» GIVEN EXERCISE: Copy every record exactly, and keep the pictures out.

Scene script records:
-*-
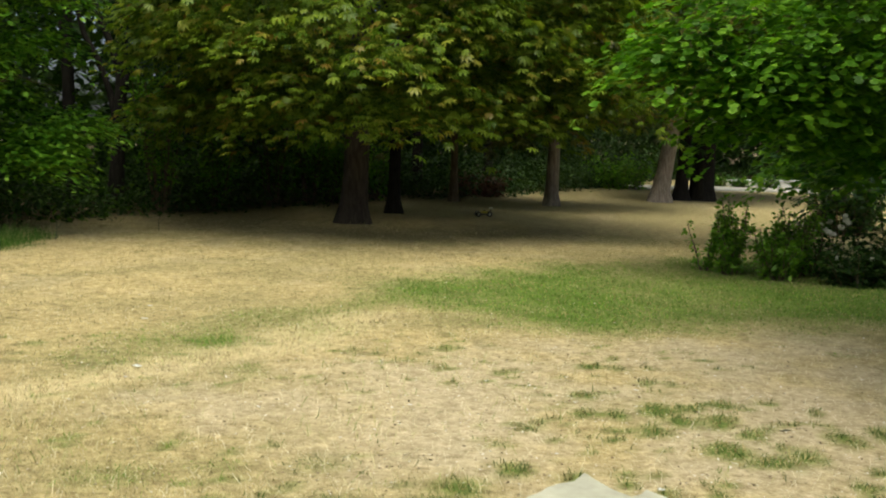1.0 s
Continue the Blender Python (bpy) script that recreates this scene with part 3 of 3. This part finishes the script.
# the maple's low branches reach out over the shrub group
tree("maple_tree", 6.35, 15.9, 0.14, 10, (0.2, -1.0, 5.6, 3.6, 3.0, 2.6), "lobed", 500, 24, 0.125, M_BARK_DARK, M_MAPLE,
     "broad maple with bright green leaves hanging low", lean=(-0.02, -0.05), fork=2.4, limbs=9, lower=-0.93, shell=0.35, spread=0.42, droop=0.3, low=3.4, flat=0.25, boughs=(200, 46, 0.55),
     lobes=((-4.85, -3.5, 2.75, 0.35, 0.3, 7), (-4.4, -3.5, 2.75, 0.5, 0.4, 13), (-3.8, -3.4, 2.45, 0.65, 0.5, 20), (-3.75, -3.2, 2.2, 0.5, 0.4, 12), (-3.3, -3.0, 2.3, 0.45, 0.3, 9), (-3.0, -3.3, 2.7, 0.9, 0.6, 28), (-3.9, -3.2, 3.6, 0.8, 0.4, 10),
            (-2.6, -2.6, 2.2, 0.7, 0.5, 20), (-2.2, -2.8, 2.6, 0.9, 0.6, 26), (-1.7, -2.0, 1.85, 0.8, 0.5, 20), (-2.0, -0.6, 1.7, 1.0, 0.6, 20), (-0.8, -1.6, 2.1, 0.9, 0.6, 20), (-2.2, -3.0, 3.5, 1.3, 0.7, 40), (-0.6, -3.0, 3.0, 1.2, 0.8, 34)))
# added tree outside the view, there only to shade the right of the lawn
tree("added_shade_tree", 7.2, 7.9, 0.19, 9, (-1.6, -1.4, 4.9, 3.7, 3.3, 2.0), "lobed", 900, 15, 0.16, M_BARK_DARK, M_SHADED_LEAVES,
     "added unseen tree with a dense crown that shades the lawn's right side", fork=2.4, limbs=7, lower=-0.93, shell=0.35, spread=0.4, droop=0.3, low=3.2, flat=0.25, boughs=(420, 40, 0.75))
tree("young_tree", -7.23, 12.5, 0.055, 6.2, (0.1, 0.1, 4.2, 1.9, 1.8, 1.6), "spray", 150, 24, 0.095, M_BARK_OLIVE, M_YOUNG,
     "slim young tree with fresh green leaves by the net fence", lean=(0.0, 0), fork=1.5, limbs=8, lower=-0.9, shell=0.3, spread=0.24, flare=0.5, droop=0.3, low=2.2, flat=0.3, boughs=(150, 105, 0.42),
     lobes=((1.05, 0.4, 1.22, 0.5, 0.24, 16), (0.65, 0.6, 1.1, 0.45, 0.2, 10), (1.35, 0.9, 1.4, 0.45, 0.22, 10), (0.5, 0.9, 1.75, 0.5, 0.25, 10), (-0.7, -0.3, 1.35, 0.45, 0.25, 12), (-0.95, 0.2, 1.7, 0.45, 0.25, 10), (-0.2, -0.7, 1.95, 0.5, 0.25, 14), (0.5, -0.4, 2.2, 0.6, 0.3, 14), (-0.6, 0.1, 2.3, 0.6, 0.3, 14), (0.9, 0.5, 2.5, 0.6, 0.3, 14)))


# ---------------------------------------------------------------- woodland
def along(line, d):
    """Point at distance d along a line, and the way into the wood (to its left)."""
    for (ax, ay), (bx, by) in zip(line, line[1:]):
        s = math.hypot(bx - ax, by - ay)
        if d <= s:
            return ax + (bx - ax) * d / s, ay + (by - ay) * d / s, -(by - ay) / s, (bx - ax) / s
        d -= s
    return None


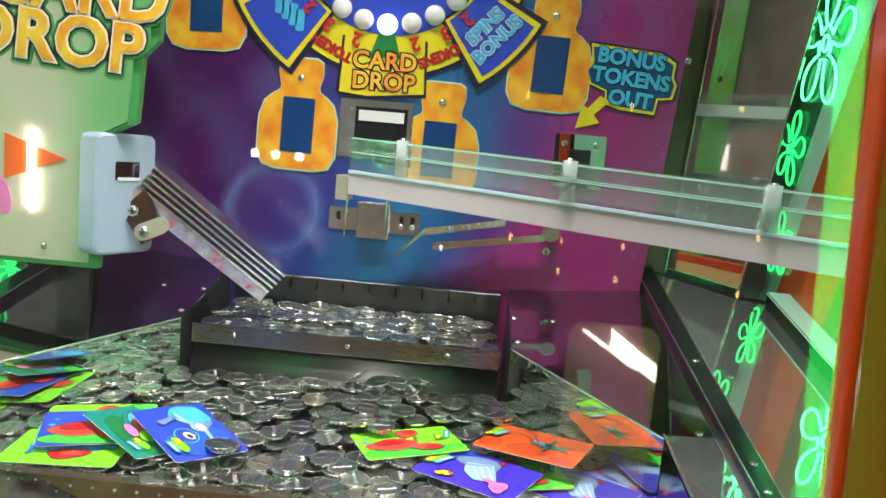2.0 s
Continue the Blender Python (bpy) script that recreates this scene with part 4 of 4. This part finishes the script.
-*-
» ANSWER TO THIS TASK:
1.0 s
Continue the Blender Python (bpy) script that recreates this scene with part 3 of 3. This part finishes the script.
# the maple's low branches reach out over the shrub group
tree("maple_tree", 6.35, 15.9, 0.14, 10, (0.2, -1.0, 5.6, 3.6, 3.0, 2.6), "lobed", 500, 24, 0.125, M_BARK_DARK, M_MAPLE,
     "broad maple with bright green leaves hanging low", lean=(-0.02, -0.05), fork=2.4, limbs=9, lower=-0.93, shell=0.35, spread=0.42, droop=0.3, low=3.4, flat=0.25, boughs=(200, 46, 0.55),
     lobes=((-4.85, -3.5, 2.75, 0.35, 0.3, 7), (-4.4, -3.5, 2.75, 0.5, 0.4, 13), (-3.8, -3.4, 2.45, 0.65, 0.5, 20), (-3.75, -3.2, 2.2, 0.5, 0.4, 12), (-3.3, -3.0, 2.3, 0.45, 0.3, 9), (-3.0, -3.3, 2.7, 0.9, 0.6, 28), (-3.9, -3.2, 3.6, 0.8, 0.4, 10),
            (-2.6, -2.6, 2.2, 0.7, 0.5, 20), (-2.2, -2.8, 2.6, 0.9, 0.6, 26), (-1.7, -2.0, 1.85, 0.8, 0.5, 20), (-2.0, -0.6, 1.7, 1.0, 0.6, 20), (-0.8, -1.6, 2.1, 0.9, 0.6, 20), (-2.2, -3.0, 3.5, 1.3, 0.7, 40), (-0.6, -3.0, 3.0, 1.2, 0.8, 34)))
# added tree outside the view, there only to shade the right of the lawn
tree("added_shade_tree", 7.2, 7.9, 0.19, 9, (-1.6, -1.4, 4.9, 3.7, 3.3, 2.0), "lobed", 900, 15, 0.16, M_BARK_DARK, M_SHADED_LEAVES,
     "added unseen tree with a dense crown that shades the lawn's right side", fork=2.4, limbs=7, lower=-0.93, shell=0.35, spread=0.4, droop=0.3, low=3.2, flat=0.25, boughs=(420, 40, 0.75))
tree("young_tree", -7.23, 12.5, 0.055, 6.2, (0.1, 0.1, 4.2, 1.9, 1.8, 1.6), "spray", 150, 24, 0.095, M_BARK_OLIVE, M_YOUNG,
     "slim young tree with fresh green leaves by the net fence", lean=(0.0, 0), fork=1.5, limbs=8, lower=-0.9, shell=0.3, spread=0.24, flare=0.5, droop=0.3, low=2.2, flat=0.3, boughs=(150, 105, 0.42),
     lobes=((1.05, 0.4, 1.22, 0.5, 0.24, 16), (0.65, 0.6, 1.1, 0.45, 0.2, 10), (1.35, 0.9, 1.4, 0.45, 0.22, 10), (0.5, 0.9, 1.75, 0.5, 0.25, 10), (-0.7, -0.3, 1.35, 0.45, 0.25, 12), (-0.95, 0.2, 1.7, 0.45, 0.25, 10), (-0.2, -0.7, 1.95, 0.5, 0.25, 14), (0.5, -0.4, 2.2, 0.6, 0.3, 14), (-0.6, 0.1, 2.3, 0.6, 0.3, 14), (0.9, 0.5, 2.5, 0.6, 0.3, 14)))


# ---------------------------------------------------------------- woodland
def along(line, d):
    """Point at distance d along a line, and the way into the wood (to its left)."""
    for (ax, ay), (bx, by) in zip(line, line[1:]):
        s = math.hypot(bx - ax, by - ay)
        if d <= s:
            return ax + (bx - ax) * d / s, ay + (by - ay) * d / s, -(by - ay) / s, (bx - ax) / s
        d -= s
    return None


2.0 s
Continue the Blender Python (bpy) script that recreates this scene with part 4 of 4. This part finishes the script.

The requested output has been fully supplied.